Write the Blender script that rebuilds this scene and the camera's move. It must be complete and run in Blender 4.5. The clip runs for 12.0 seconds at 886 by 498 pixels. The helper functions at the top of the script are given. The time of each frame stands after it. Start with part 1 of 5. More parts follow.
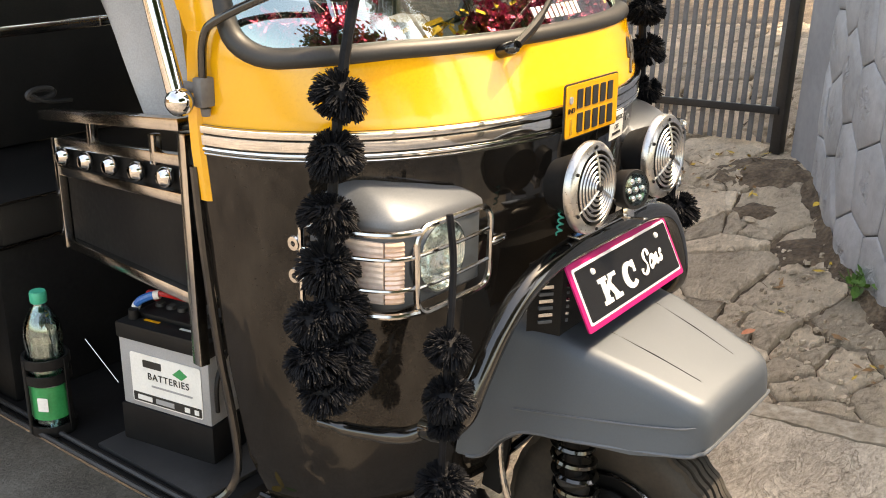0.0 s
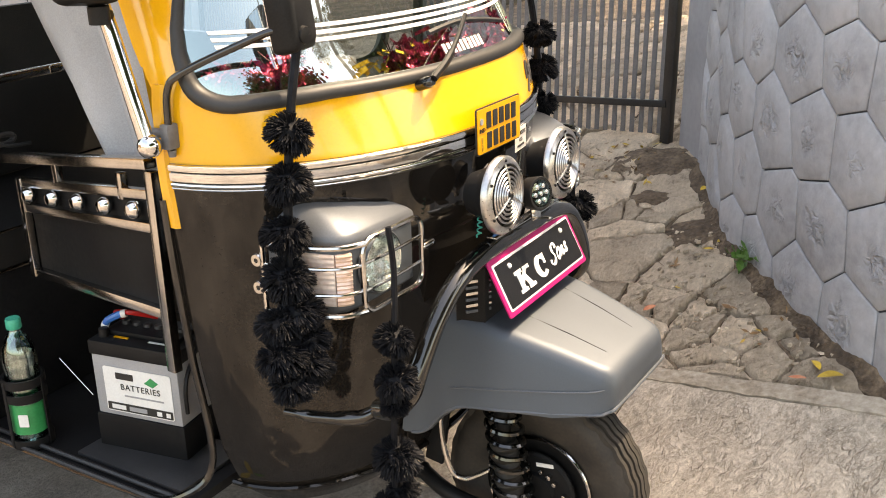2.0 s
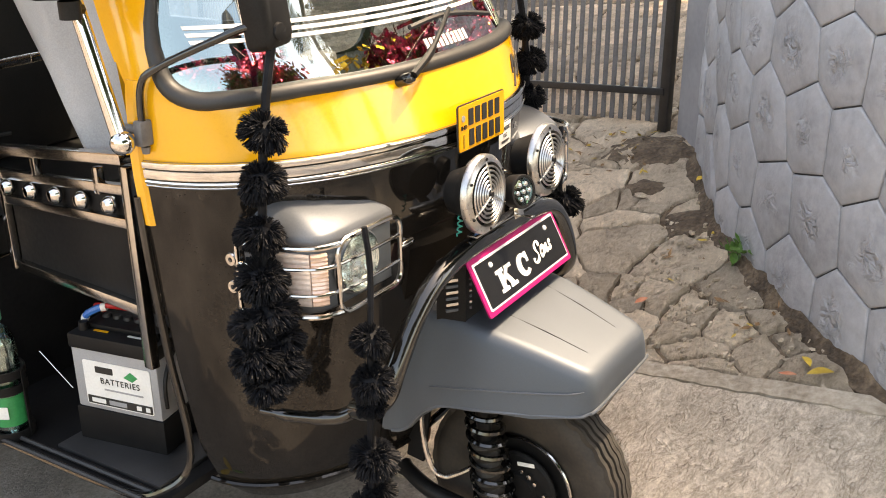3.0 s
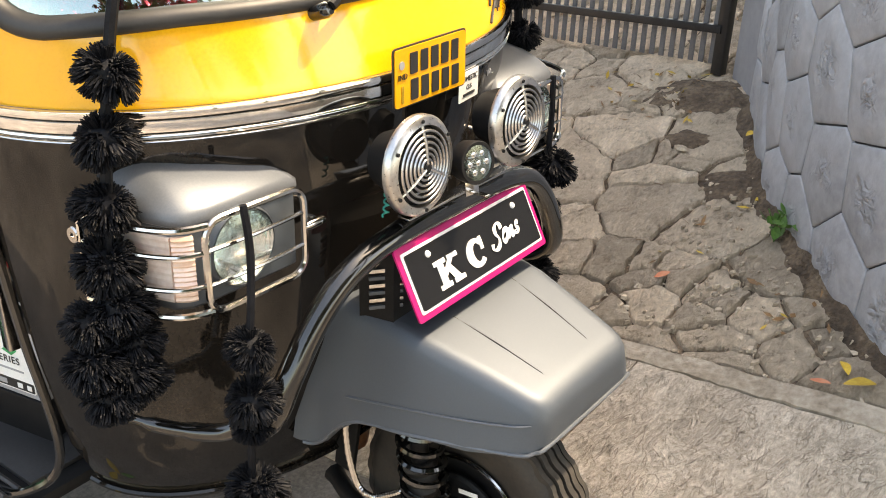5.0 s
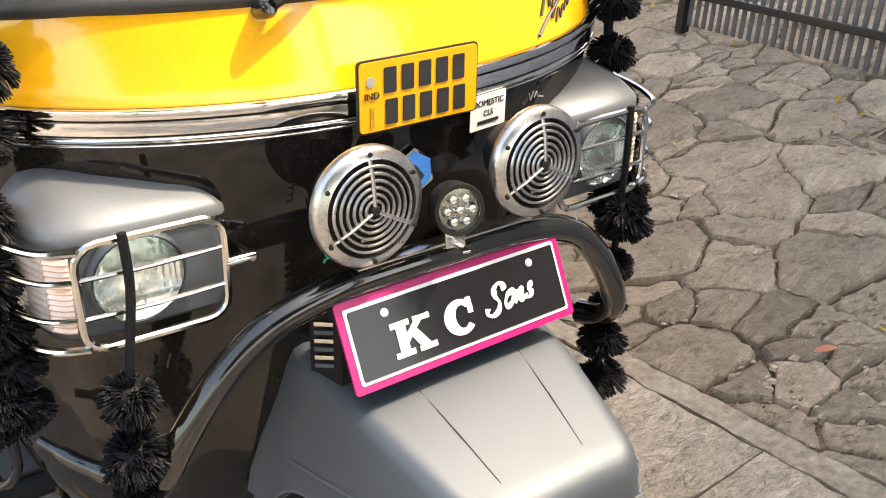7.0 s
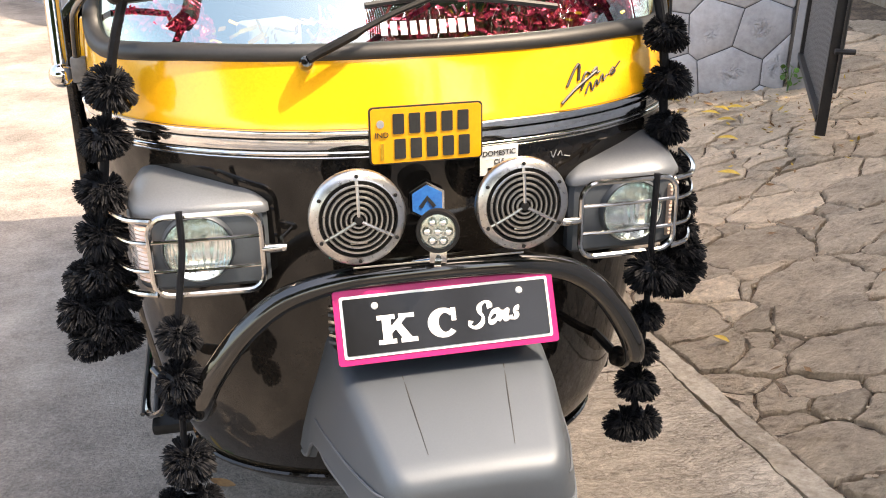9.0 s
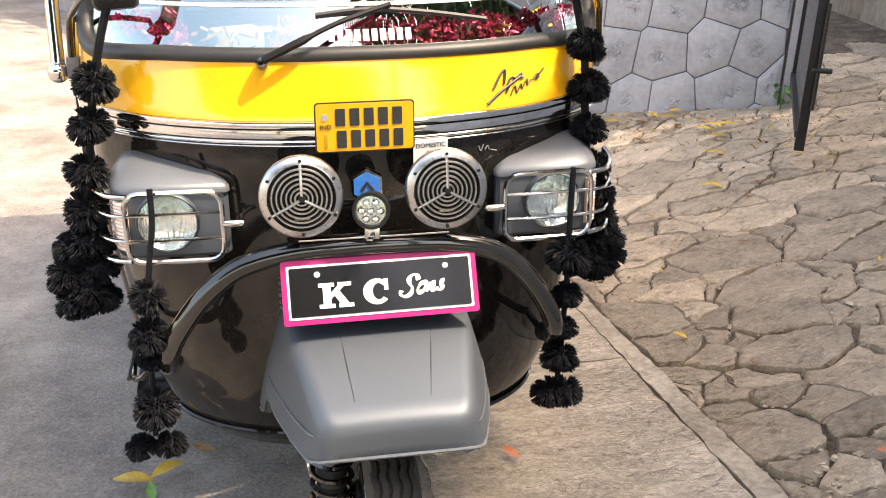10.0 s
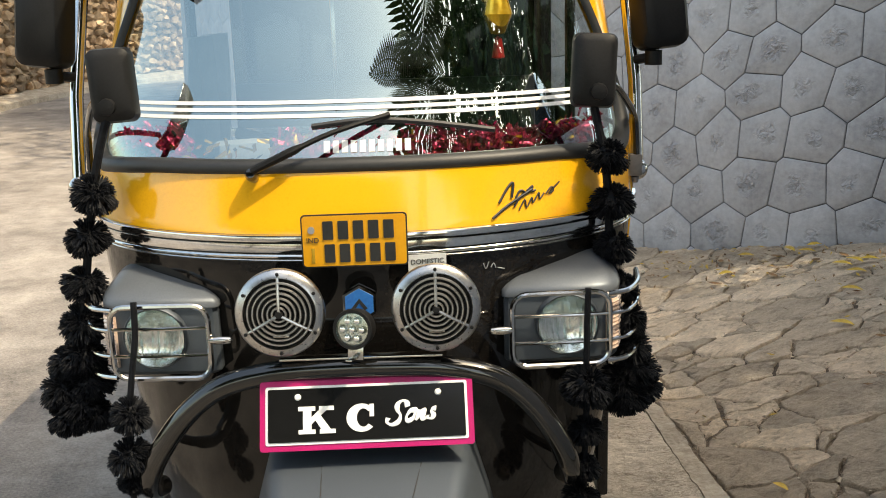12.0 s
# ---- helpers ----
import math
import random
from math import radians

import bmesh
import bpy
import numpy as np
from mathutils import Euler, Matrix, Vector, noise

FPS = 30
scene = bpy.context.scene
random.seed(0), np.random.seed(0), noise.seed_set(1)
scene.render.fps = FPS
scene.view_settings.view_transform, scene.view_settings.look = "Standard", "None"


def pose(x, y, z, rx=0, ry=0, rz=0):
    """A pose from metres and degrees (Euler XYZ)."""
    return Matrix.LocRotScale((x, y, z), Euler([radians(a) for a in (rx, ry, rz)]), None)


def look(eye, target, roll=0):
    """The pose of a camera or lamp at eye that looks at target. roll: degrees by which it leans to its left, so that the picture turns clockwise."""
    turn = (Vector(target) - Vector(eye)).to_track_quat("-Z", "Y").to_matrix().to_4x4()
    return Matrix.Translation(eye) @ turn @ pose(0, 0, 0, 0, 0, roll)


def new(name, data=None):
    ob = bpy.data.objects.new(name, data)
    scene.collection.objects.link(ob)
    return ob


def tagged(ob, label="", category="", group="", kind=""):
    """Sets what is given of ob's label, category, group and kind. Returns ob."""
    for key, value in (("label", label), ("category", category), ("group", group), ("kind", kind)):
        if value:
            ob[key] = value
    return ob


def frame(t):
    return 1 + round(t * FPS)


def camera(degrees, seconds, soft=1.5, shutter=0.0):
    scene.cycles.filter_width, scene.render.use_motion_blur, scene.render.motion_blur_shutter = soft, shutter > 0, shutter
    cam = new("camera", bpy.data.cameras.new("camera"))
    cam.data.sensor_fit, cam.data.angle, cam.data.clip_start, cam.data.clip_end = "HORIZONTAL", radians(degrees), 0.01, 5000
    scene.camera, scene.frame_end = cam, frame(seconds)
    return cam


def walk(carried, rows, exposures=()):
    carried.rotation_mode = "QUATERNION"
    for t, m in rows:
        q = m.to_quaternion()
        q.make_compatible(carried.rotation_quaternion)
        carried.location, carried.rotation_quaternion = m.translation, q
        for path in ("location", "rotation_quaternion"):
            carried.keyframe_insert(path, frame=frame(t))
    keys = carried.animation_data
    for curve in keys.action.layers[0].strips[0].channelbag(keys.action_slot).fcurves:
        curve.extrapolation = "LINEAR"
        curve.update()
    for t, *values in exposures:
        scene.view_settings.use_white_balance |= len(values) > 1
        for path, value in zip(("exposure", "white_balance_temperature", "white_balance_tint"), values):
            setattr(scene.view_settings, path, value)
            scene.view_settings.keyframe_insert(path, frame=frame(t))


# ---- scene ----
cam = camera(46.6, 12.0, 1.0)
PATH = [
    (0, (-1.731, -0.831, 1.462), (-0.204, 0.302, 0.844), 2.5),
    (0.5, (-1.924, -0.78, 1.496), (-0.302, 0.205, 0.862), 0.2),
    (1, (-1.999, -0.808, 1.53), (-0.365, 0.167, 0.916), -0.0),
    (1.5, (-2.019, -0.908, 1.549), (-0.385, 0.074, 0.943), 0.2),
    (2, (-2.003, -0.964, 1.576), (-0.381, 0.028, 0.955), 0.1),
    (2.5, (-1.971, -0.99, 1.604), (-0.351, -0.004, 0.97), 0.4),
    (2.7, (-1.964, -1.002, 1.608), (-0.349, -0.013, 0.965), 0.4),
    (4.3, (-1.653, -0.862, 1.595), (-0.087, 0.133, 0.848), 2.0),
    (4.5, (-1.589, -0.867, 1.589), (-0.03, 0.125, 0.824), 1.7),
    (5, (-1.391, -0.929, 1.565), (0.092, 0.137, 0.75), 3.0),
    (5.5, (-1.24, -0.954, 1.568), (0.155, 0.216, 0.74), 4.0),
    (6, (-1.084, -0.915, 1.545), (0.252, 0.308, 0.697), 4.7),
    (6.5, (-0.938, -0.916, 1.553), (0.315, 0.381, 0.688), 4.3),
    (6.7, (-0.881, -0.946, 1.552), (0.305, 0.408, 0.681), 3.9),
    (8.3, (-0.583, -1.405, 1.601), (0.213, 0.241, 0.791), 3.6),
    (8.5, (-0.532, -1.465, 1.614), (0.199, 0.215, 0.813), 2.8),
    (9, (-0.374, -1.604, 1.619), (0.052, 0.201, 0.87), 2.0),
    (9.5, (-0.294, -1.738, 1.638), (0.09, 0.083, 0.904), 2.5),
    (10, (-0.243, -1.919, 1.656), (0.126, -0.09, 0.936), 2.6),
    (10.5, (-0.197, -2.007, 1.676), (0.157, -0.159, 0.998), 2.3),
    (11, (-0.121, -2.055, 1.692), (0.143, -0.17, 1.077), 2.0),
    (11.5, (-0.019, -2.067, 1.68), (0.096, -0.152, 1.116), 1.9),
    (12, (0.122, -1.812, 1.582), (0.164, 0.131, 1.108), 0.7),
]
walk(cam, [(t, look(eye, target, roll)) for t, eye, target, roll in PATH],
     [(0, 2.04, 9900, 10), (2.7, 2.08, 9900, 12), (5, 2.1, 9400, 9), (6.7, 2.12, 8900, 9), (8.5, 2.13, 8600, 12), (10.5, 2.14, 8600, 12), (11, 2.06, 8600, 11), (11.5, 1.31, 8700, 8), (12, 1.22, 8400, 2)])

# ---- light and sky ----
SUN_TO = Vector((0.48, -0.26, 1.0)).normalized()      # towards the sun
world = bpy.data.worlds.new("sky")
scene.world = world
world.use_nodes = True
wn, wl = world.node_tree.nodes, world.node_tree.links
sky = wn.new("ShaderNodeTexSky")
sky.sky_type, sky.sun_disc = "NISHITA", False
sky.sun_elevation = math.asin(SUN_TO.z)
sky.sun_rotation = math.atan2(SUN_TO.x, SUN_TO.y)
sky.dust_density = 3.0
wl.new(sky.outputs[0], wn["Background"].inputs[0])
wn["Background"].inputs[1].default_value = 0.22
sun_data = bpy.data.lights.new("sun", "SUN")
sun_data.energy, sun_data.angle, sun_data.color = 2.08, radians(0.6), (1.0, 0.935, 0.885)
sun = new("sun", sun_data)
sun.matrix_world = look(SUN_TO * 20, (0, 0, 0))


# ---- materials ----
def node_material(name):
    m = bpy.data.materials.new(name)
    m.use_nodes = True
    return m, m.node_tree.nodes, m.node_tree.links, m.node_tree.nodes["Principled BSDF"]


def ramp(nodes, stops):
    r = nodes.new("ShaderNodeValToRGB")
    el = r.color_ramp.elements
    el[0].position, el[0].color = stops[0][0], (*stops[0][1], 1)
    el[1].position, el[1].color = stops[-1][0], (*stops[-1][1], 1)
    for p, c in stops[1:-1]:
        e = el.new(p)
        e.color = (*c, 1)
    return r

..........

## [AIM OF THE EXERCISE]
Leave out the pictures and repeat exactly the lines from the start of the material through the line that contains "scene.render.fps = FPS", both included.

## [WRITTEN REPLY]
Write the Blender script that rebuilds this scene and the camera's move. It must be complete and run in Blender 4.5. The clip runs for 12.0 seconds at 886 by 498 pixels. The helper functions at the top of the script are given. The time of each frame stands after it. Start with part 1 of 5. More parts follow.
0.0 s
2.0 s
3.0 s
5.0 s
7.0 s
9.0 s
10.0 s
12.0 s
# ---- helpers ----
import math
import random
from math import radians

import bmesh
import bpy
import numpy as np
from mathutils import Euler, Matrix, Vector, noise

FPS = 30
scene = bpy.context.scene
random.seed(0), np.random.seed(0), noise.seed_set(1)
scene.render.fps = FPS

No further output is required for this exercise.